15.07.02
全国から選抜されてきた50作品以上が東京に集まり、その中からさらに賞を決めるというコンクールが開催されました。主催は日本建築家協会です。
私はこのコンクールの副実行委員長になって2年目ですが、毎年のように多くの力作を目にするのはとてもいい刺激になります。私も学内の賞決めや神奈川県内の卒業設計コンクールなどに携わったりしているのですが、なかなか地方の作品を直接見たり話を聞いたりするチャンスはありませんので、よい機会だと思っています。
このコンクールの特徴は、日本建築家協会の主催ということもあって、新奇性、奇抜性というよりもむしろ、将来建築家になる人を見極めて応援するという主旨ではないかと思っています。今や学生の設計は、ともすればとても実現不可能な夢物語をたくさん目にするわけですが、そのなかから、建築家の卵を見つけ出すのはとても大変な作業だなといつも思います。時間を見つけて一つ一つ、学生から話しを聞きながら作品を拝見するのですが、まずは自分なりの判断基準でみるしかありません。その上で、改めてこの子は将来建築家を目指すのだろうか?と考えたりします。どんなに優秀でも、最近ではハウスメーカーや行政に就職して、設計する側の主体として活動することを希望しない学生も多くなってきています。時代の流れがそうなのでしょう。いろんなことが絡むでしょうが、一言で言ってしまえば安定志向なのでしょうね。

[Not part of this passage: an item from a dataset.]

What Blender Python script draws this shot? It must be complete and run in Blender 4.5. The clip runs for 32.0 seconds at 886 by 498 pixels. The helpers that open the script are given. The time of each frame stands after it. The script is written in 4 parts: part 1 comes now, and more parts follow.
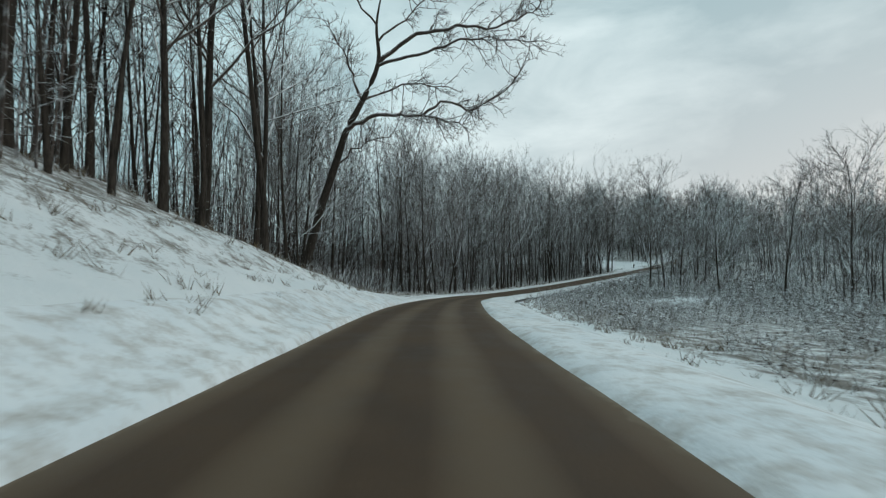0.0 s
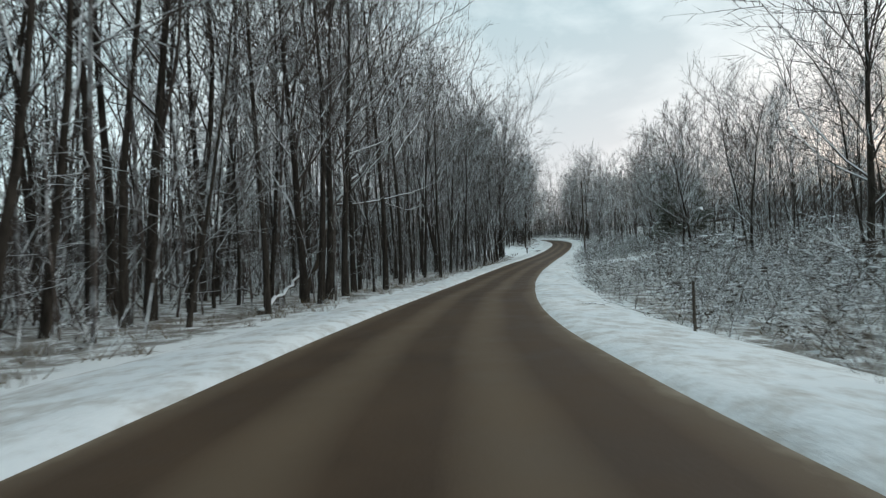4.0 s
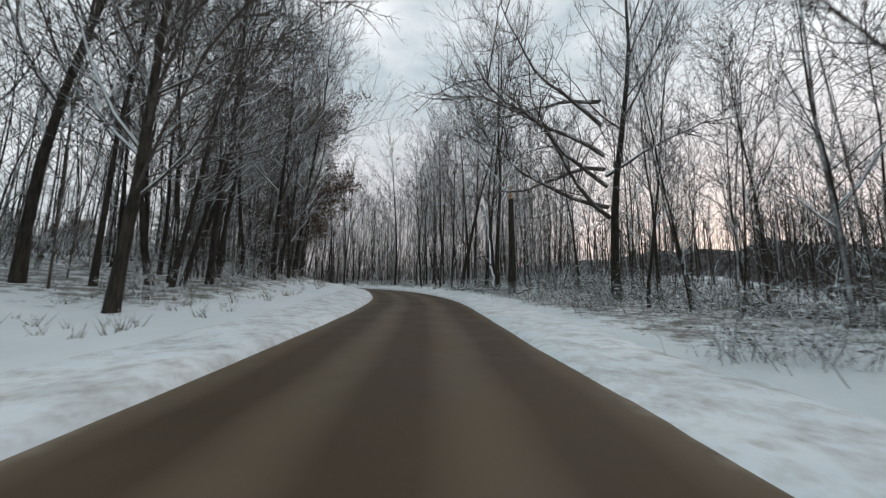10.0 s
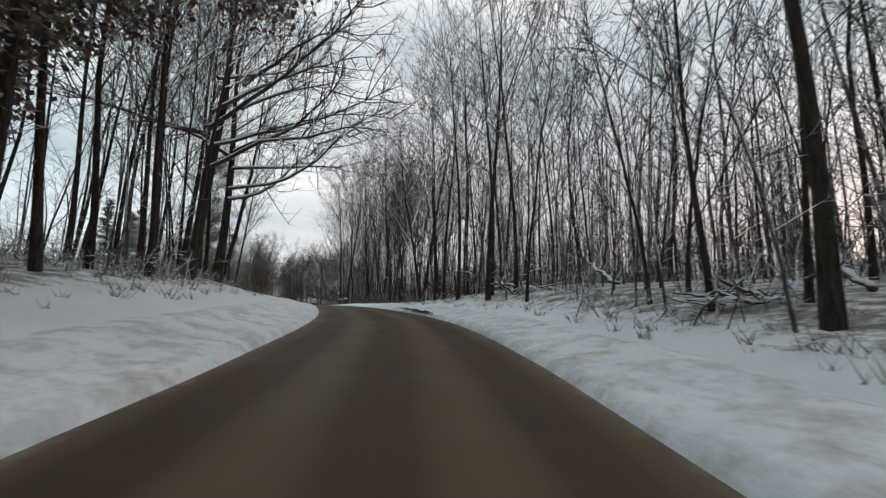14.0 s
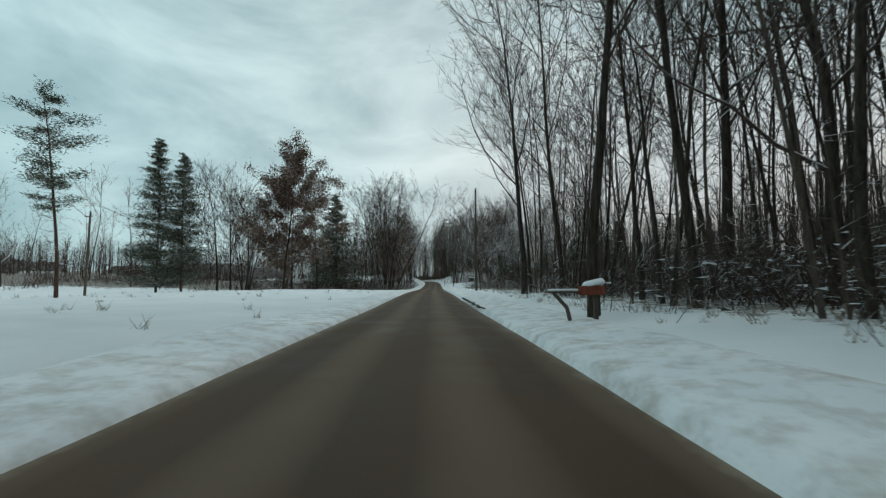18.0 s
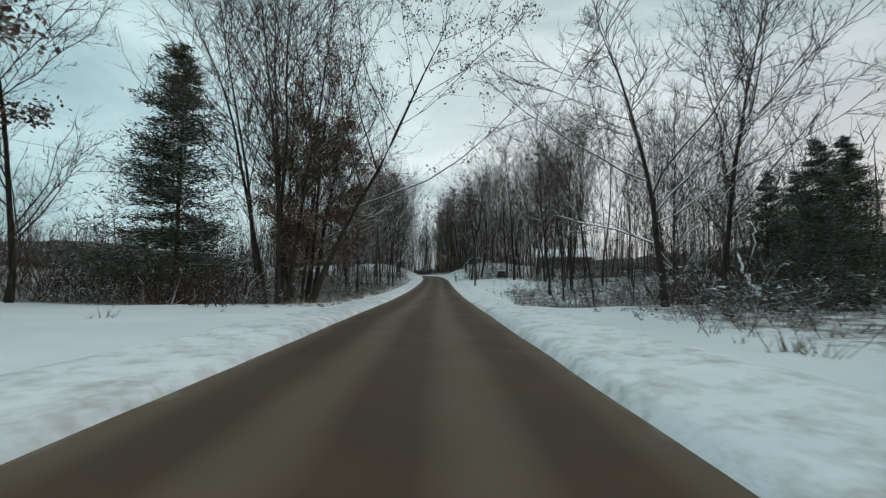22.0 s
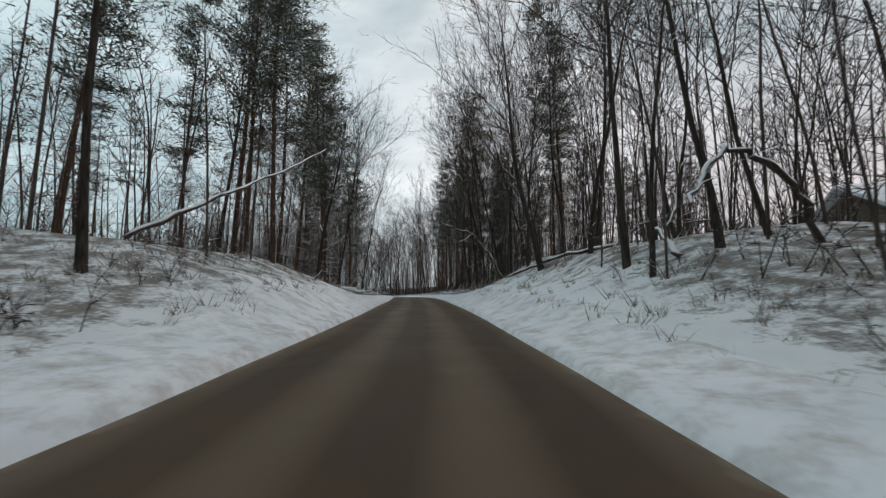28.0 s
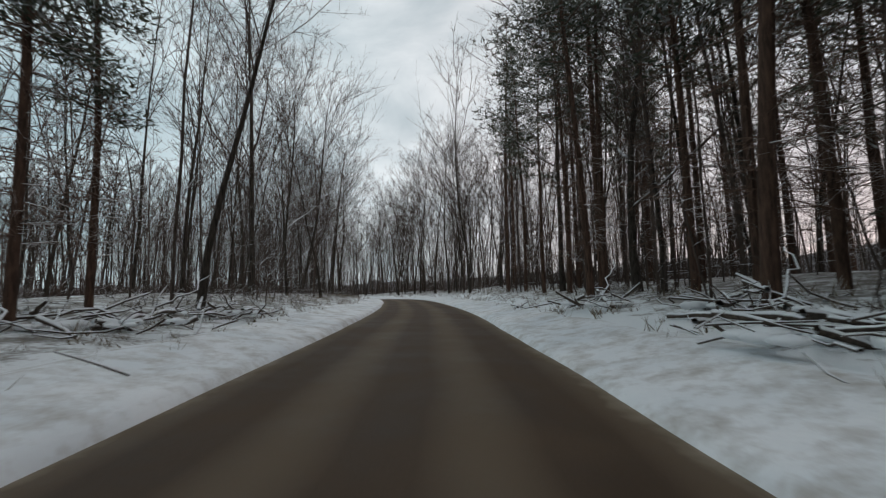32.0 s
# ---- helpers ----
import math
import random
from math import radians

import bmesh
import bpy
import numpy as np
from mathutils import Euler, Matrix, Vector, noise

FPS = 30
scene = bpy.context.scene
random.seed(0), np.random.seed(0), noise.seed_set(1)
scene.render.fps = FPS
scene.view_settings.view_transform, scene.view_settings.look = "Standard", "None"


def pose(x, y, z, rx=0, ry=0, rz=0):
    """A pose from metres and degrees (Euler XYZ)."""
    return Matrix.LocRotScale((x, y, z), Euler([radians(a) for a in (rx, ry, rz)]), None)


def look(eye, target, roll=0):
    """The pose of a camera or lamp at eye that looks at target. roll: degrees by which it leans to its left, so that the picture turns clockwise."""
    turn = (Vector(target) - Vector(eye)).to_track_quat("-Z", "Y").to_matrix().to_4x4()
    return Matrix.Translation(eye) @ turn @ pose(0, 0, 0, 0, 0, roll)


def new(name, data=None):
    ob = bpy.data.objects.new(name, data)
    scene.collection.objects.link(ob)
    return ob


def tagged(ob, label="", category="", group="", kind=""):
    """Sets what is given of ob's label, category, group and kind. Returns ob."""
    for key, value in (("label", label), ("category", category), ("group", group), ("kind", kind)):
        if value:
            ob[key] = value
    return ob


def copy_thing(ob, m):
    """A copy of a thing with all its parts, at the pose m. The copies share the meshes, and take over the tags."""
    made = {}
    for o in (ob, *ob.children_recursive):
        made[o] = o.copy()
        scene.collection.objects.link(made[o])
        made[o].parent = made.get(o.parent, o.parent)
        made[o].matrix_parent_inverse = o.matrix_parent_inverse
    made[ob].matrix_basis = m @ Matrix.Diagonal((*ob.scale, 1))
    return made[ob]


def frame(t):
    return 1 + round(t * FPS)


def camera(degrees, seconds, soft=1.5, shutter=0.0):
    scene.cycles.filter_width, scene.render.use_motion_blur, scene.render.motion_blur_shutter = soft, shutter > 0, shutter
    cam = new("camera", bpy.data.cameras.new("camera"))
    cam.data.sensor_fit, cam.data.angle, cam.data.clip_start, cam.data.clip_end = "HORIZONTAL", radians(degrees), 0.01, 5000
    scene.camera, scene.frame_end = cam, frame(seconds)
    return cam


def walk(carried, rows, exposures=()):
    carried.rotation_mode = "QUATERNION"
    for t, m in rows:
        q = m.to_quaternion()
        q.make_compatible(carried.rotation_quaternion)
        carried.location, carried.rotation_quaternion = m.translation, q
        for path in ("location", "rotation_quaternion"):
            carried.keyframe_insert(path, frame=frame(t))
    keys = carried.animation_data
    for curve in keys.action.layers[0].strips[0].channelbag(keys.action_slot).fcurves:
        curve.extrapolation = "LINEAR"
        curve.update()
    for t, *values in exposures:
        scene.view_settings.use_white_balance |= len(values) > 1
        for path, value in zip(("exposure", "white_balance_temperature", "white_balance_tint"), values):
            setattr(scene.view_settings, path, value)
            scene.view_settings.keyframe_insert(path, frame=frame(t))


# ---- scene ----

# ---------------------------------------------------------------- camera
LENS = 91.7
cam = camera(LENS, 32.0, soft=1.25, shutter=0.12)


def ride(t, x, y, z, yaw, pitch, roll):
    """A row of the drive: seconds and a pose from the place, heading (to the left), climb and lean in degrees."""
    a, b = radians(yaw), radians(pitch)
    ahead = Vector((-math.sin(a) * math.cos(b), math.cos(a) * math.cos(b), math.sin(b)))
    return t, look((x, y, z), Vector((x, y, z)) + ahead, roll)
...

さて、コンクールの結果ですが、私が応援していた作品は入賞しませんでした。残念ですが、審査委員によって毎年の様に入賞する傾向、作風は大きく異なります。これも「建築家」が選ぶ賞ということで考えれば当然ですね。どこでも同じようなものが評価される様では、すぐに器用な学生はそれら傾向を研究しマニュアル化するでしょう。しかし実際そうはならないところが、いきつくところ建築は芸術なので、本当に好きなことしか出来ないということかもしれません。